Ontario election call leaves auto changes in limbo

    THE ONTARIO election call has left auto insurance reform legislation there in limbo — a turn of events that pleases critics of one of the bills while supporters are now clinging to the hope it will be revived no matter who runs Queen’s Park after the June 12 vote.
 
    “Everything that was announced in the budget will be set aside with the writ being dropped,” Insurance Brokers Association of Ontario Chris Floyd told Thompson’s. “Bill 171 will also not move any further.”
 
    Also affected is the Roadside Assistance Protection Act introduced last month that proposed new rules for the towing industry and storage providers.
 
    Mr. Floyd noted the IBAO has had a good working relationship with all parties.
 
    “We have been pleased with the work that was being done and expressed in Bill 171, as well as the work that had been done with the recommendations of the auto anti-fraud task force.”
 
    He said that if the Progressive Conservatives form the next government, the party has a grasp of the issues.
 
    “The PCs have a good understanding of the challenges facing the industry and we are confident we would be able to work with them should they be successful.”
 
    FAIR, the Association of Victims for Accident Insurance Reform, is relieved that the bill is being set aside.
 
    “This was a bill that our Liberal government was ramming through without adequate consultation or consideration for Ontario’s auto accident victims,” chair Rhona DesRoches said.
 
    “On April 30th this government allowed only two hours to consult with stakeholders on an issue that affects millions of Ontarians and represents billions of dollars in our economy.”
 
    The election was called after we went to press last week following a failed Liberal budget which covered considerable insurance industry ground. It touched on the proposed legislation in Bill 171 along with the 15% average rate reduction targeted for August 2015; the revamping of the dispute resolution system; changes to towing, vehicle storage, and collision repair practices; the mandated annual Automobile Insurance Transparency and Accountability Expert Report, and the government’s encouragement of industry to look into telematics as a way to further reduce rates.
 
    Earlier, at a hastily called hearing on the Ontario government’s insurance reform bill, insurance industry representatives pleaded with members of the standing committee on general government to work with their parties to pass the legislation.
 
    Arthur Lofsky, government relations consultant to the Insurance Brokers Association of Ontario, said the association strongly supports all aspects of Bill 171, the Fighting Fraud and Reducing Automobile Insurance Rates Act.
 
    “Consumers need this bill passed if there is going to be any chance of getting rates down responsibly,” he said.
 
    “Not passing this bill will make it nearly impossible. Attempts to delay or weaken this bill unnecessarily are not in the best interests of consumers and the IBAO will be vocal if games are played with this legislation.”
 
    Mr. Lofsky concentrated most of his comments on prejudgment interest, which Bill 171 reduces.
 
    This is the interest paid to claimants on ‘pain and suffering’ damages, calculated from the date a plaintiff commences an action to the date a judgment is rendered.
 
    “The current PJI was fixed in legislation at 5% in June 1990 when the prime rate was 13%,” he said.
 
    “All other forms of PJI in Ontario are set based on prevailing interest rates. Bill 171 aligns the prejudgment interest rate with the interest rate for special damages — economic losses — at 1.3%.
 
    “This measure alone will save millions of dollars and speed up dispute resolution without affecting a deserving victim’s benefits in any way.”
 
    The Insurance Bureau of Canada said at the hearing that attempts at reforming the auto insurance product inevitably lead to arguments that insurers will be enriched at the expense of consumers, which is something that Bill 171 doesn’t do.
 
    “Bill 171 is an attempt to appropriately reduce unnecessary cost where it is right to do so — with the ultimate objective of reducing premiums,” Barb Taylor, IBC Ontario region policy director, told the committee.

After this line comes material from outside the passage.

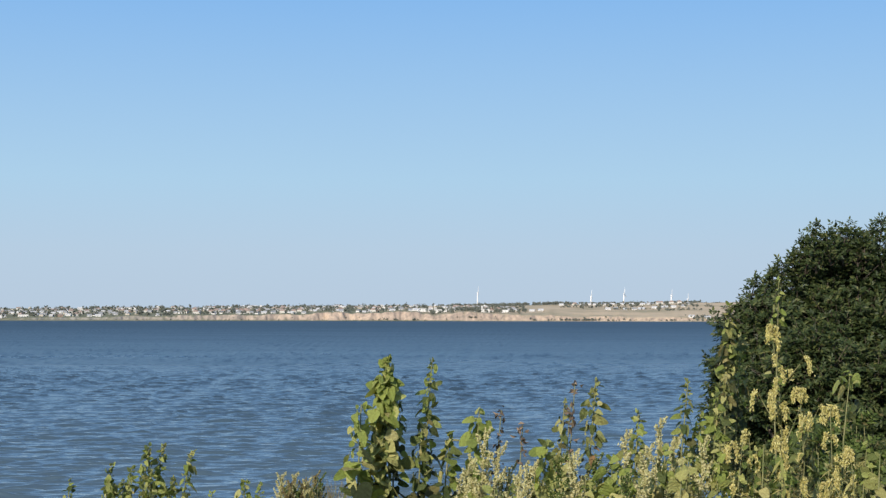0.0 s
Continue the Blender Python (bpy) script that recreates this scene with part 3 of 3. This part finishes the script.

    The IBC urged the legislators to act quickly before an election call could leave the bill to languish until another session.
 
    “It needs it to be passed,” Ms. Taylor said. “It needs legislators to stop playing political games with auto insurance — and with this bill — and get down to the business of implementing measures that will allow regulations that will revitalize important aspects of the auto insurance system.”
 
    Meanwhile, defence and plaintiffs’ lawyers expressed concern about Bill 171’s proposed restriction on access to the courts.
 
    A representative from the Advocates’ Society told the Queen’s Park committee that both the Canadian Defence Lawyers Organization and the Ontario Trial Lawyers Association were concerned about Section 14 of the now-shelved bill, which would change the Insurance Act to stipulate that disputes over damage settlements will be arbitrated by bureaucrats with no recourse to the courts.
 
    “In the province of Ontario, there has never been a deprivation of the right to go to court to pursue one’s remedy against an insurer,” said Eric Grossman, an Advocates’ Society member and partner in Zarek Taylor Grossman Hanrahan.
 
    Since enhanced no-fault benefits were introduced in 1990, 24 years ago, injured persons had the right to choose whether to go to court, or to an administrative tribunal to pursue their denied claims.
 
    Before then, going to court was their only remedy.
 
    “Even if every other provision in Bill 171 is supportable and proves to be beneficial to consumers in this province by way of lowered insurance rates, there is not one person who can stand before you and say that the removal of the right to choose to go to court will reduce premiums.
 
    “I am here to tell you that it will not.”
 
    He told the committee that this change to the law would cause two proceedings to happen instead of one.
 
    “One at the tribunal and the other in court, whereas now, most cases of this nature are not split, and you would have both cases dealt with at once in court. Two cases rather than one is twice as expensive.”